A woman who is probably experiencing homelessness was struck by a driver in the Bayview District, an eyewitness said.

Kyle Borland, a freelance publicist who lives in the neighborhood, recounted an apparent road-rage incident near Third Street and Wallace Avenue last month on Twitter.

“Holy shit! This driver just TURNED AROUND to hit a homeless woman twice in front of our apartment,” he posted on August 18.

Street Sheet contacted Borland, who saw the incident from his house. The victim was an unidentified African American woman, who appeared to be in her late 40s or early 50s, and was carrying a sleeping bag, a book and a bottle of Pedialyte, he said.

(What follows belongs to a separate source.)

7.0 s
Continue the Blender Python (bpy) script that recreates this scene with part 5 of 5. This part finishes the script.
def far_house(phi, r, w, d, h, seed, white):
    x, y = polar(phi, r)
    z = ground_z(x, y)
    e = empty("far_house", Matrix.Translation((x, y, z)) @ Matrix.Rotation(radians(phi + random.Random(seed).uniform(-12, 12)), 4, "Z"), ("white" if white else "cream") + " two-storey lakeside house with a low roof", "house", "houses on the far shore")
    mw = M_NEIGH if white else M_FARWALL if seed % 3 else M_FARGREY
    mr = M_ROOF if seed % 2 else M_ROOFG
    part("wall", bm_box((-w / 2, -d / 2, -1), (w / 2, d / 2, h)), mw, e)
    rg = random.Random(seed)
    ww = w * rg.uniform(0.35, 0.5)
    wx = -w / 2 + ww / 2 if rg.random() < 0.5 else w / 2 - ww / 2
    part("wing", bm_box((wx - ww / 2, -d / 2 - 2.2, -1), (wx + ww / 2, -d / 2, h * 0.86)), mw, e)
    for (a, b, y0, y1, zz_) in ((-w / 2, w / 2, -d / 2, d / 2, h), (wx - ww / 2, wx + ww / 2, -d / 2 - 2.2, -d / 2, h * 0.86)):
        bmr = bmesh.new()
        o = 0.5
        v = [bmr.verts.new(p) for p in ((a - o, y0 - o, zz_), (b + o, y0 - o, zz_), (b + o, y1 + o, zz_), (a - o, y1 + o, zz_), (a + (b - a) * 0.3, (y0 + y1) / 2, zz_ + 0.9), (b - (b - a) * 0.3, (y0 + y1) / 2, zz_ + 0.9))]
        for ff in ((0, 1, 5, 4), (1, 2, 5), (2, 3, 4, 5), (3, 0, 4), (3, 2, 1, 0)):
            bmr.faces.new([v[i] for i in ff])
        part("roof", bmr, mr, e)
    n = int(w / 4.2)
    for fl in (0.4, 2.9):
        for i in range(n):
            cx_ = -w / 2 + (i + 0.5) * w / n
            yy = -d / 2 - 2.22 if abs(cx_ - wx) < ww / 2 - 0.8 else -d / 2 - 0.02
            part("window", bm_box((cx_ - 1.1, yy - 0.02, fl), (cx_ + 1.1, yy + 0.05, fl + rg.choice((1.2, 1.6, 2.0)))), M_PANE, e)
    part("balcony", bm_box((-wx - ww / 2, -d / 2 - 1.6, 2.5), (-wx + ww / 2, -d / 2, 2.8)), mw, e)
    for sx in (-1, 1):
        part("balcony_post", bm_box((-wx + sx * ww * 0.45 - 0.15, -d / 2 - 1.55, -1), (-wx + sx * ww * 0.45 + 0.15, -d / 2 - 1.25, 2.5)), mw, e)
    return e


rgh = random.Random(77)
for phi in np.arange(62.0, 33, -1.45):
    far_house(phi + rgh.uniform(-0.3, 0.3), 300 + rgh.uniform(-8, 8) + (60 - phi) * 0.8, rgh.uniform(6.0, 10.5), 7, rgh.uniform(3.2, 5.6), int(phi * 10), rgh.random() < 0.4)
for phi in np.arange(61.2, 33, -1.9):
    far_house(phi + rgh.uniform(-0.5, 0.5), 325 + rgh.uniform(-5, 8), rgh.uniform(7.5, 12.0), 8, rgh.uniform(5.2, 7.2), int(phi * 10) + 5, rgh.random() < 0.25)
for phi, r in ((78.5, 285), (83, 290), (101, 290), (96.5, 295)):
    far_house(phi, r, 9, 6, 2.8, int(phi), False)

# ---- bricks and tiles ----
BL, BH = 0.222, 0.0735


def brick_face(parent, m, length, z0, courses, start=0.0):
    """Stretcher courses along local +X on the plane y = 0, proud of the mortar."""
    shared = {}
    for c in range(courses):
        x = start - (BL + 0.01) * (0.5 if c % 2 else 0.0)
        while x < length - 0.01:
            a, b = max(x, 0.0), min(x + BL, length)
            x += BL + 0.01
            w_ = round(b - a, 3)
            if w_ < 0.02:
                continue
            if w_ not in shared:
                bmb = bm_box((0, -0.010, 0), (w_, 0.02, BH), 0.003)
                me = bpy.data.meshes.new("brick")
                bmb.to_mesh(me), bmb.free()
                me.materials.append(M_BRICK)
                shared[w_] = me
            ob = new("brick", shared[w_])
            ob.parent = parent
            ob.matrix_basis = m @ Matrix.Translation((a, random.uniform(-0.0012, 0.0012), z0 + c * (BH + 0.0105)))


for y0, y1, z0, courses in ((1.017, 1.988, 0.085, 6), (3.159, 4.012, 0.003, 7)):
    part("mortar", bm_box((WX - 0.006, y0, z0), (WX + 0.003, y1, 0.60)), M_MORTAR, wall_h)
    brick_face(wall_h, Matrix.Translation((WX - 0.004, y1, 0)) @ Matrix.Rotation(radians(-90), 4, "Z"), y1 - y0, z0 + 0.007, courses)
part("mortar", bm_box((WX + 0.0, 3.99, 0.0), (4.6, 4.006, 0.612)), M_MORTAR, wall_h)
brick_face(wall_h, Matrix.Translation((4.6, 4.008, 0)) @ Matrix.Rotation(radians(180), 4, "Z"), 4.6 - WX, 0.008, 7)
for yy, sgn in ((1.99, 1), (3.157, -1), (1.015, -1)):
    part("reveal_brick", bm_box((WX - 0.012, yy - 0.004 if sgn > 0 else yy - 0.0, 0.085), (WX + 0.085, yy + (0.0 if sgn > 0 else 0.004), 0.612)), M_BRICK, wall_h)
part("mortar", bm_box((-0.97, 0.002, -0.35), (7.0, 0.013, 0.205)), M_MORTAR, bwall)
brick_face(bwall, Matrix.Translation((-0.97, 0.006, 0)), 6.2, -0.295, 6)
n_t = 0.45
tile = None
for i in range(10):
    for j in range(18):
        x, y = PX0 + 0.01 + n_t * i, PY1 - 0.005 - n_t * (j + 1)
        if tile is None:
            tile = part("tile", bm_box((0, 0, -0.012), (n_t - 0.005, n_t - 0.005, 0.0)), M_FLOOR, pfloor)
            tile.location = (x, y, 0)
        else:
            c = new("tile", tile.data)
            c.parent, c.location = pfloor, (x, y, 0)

“My partner and I were picking up a delivery downstairs,” Borland said. “The driver was at the light, waiting to turn right or left on Third when the homeless woman crossed the street in front of him. For some reason, she stopped in front of his car and didn’t move.”

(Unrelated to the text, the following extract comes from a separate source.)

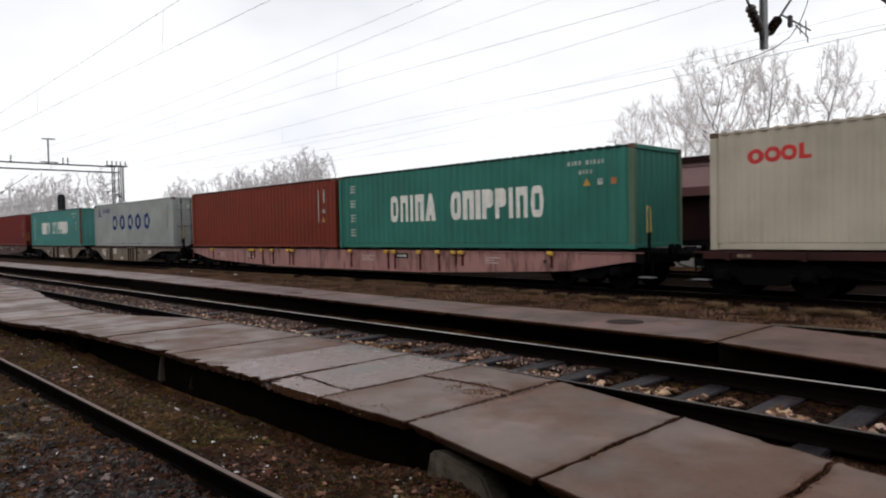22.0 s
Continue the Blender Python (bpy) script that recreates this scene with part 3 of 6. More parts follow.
def build_near_platform():
    platform = tagged(thing("platform"), "low station platform of wet cracked concrete slabs", "platform", kind="structure")
    rng = random.Random(5)
    joints = list(NEAR_JOINTS)
    while joints[-1] > -62:
        joints.append(joints[-1] - rng.uniform(1.12, 1.22))
    cracks = {-3.97: lambda x: 4.68 + 0.05 * math.sin((x + 4.9) * 3.0), -5.15: lambda x: 3.80 + 0.03 * math.sin(x * 5), -0.2: lambda x: 3.72 - 0.34 * (x + 1.41)}
    for i, (x1, x0) in enumerate(zip(joints, joints[1:])):
        a0, a1 = lerp_table(x0, NEAR_FRONT), lerp_table(x1, NEAR_FRONT)
        b0, b1 = lerp_table(x0, NEAR_BACK), lerp_table(x1, NEAR_BACK)
        z = 0.05 + rng.uniform(-0.007, 0.007)
        chip = 0.11 if -12 < x1 < -4.5 else 0.025
        front = edge_line((x0 + 0.02, a0), (x1 - 0.02, a1), chip, i * 3.7, 0.04)
        right = joint_edge(x1, a1, b1, -1)
        back = edge_line((x1 - 0.01, b1), (x0 + 0.01, b0), 0.04, i * 5.3 + 1)
        left = joint_edge(x0, b0, a0, 1)
        material = SLAB_WET if -7.5 < x0 and x1 < -5.0 else SLAB
        crack = next((c for j, c in cracks.items() if abs(x1 - j) < 0.01), None)
        if crack is None:
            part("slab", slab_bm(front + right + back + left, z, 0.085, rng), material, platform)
            continue
        lower = crack_line(x0 + 0.02, x1 - 0.02, crack, -1, i)
        upper = crack_line(x0 + 0.02, x1 - 0.02, crack, 1, i)
        yl, yr = crack(x0), crack(x1)
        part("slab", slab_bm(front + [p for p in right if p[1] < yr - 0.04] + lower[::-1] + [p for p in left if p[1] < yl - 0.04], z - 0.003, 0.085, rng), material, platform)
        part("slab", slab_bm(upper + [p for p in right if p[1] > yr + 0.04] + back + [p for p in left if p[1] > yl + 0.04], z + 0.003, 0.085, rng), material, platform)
    rest = bmesh.new()
    x = joints[-1]
    while x > -300:
        box(rest, x - 5.9, x - 0.03, 2.92, 5.28, -0.08, 0.05)
        x -= 6
    part("far_slabs", rest, SLAB, platform)
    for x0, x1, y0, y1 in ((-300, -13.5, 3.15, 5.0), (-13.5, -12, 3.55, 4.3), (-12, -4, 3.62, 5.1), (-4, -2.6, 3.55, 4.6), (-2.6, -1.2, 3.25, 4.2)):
        part("earth_core", boxes((x0, x1, y0, y1, -0.5, -0.09)), CORE, platform, "earth fill under the slabs, coloured near black for its shade")
    for x, y, w, lean, out in ((-3.24, 3.50, 0.54, -8, 0.14), (-9.0, 3.70, 0.05, -10, 0.01), (-12.4, 3.62, 0.05, -10, 0.01), (-8.2, 3.76, 0.08, -10, 0.01), (-2.25, 3.30, 0.16, -14, 0.02)):
        outline = [(-w / 2, -0.40), (w / 2 + out, -0.40), (w / 2 - 0.04, -0.09), (-w / 2 + 0.05, -0.085)]
        if w > 0.5:
            outline = [(-0.47, -0.5), (0.30, -0.5), (0.24, -0.385), (0.08, -0.17), (-0.30, -0.10), (-0.44, -0.11)]
        bm = prism(outline, -0.10, 0.35)
        bmesh.ops.bevel(bm, geom=list(bm.edges), offset=0.02, segments=2, affect='EDGES')
        part("support_block", bm, BLOCK if w > 0.5 or x == -9.0 else BLOCK_DARK, platform, "stained concrete support block", m=pose(x, y, 0, lean, 0, rng.uniform(-4, 4)))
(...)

“They proceeded to yell obscenities at each other, and when he finally went around her, he did a U-turn in the intersection to hit her in the street,” he said.

Upon impact, the woman and her possessions were sent flying in the air. The driver attempted to run her over again until Borland yelled out to him, then drove away. The victim rose quickly, appeared to be disoriented and declined any assistance in gathering her stuff before storming off, Borland said.

Borland added that he reported it to the police, who told him that they couldn’t take further action without the victim available or the license plate on the vehicle.

Were it not for Borland’s tweet, this incident would have remained unknown. It stands in sharp contrast with Paneez Kosarian, an Embarcadero resident whose attack by an apparently mentally ill, homeless man in her condo drew media attention and turned into a flashpoint in neighborhood opposition to a new navigation center.

Assaults and other crimes against homeless people are seldom reported, much less solved, according to the National Coalition for the Homeless. The Washington, D.C.-based advocacy organization tallied 1,769 attacks on unhoused people throughout the U.S. since 1999. The national coalition also noted that homeless people are more likely to suffer violent crimes than the general population.

However, the physical safety of unsheltered folk should be addressed, Borland said. In his Twitter thread, he wrote, “As San Franciscans, we do a lot of talking. We discuss the mental health and violence ‘of the homeless’ and the solutions to these ‘issues.’ But, no one questions the psyche of comfortable, housed humans who go out of their way to attack and vilify the vulnerable. We should.”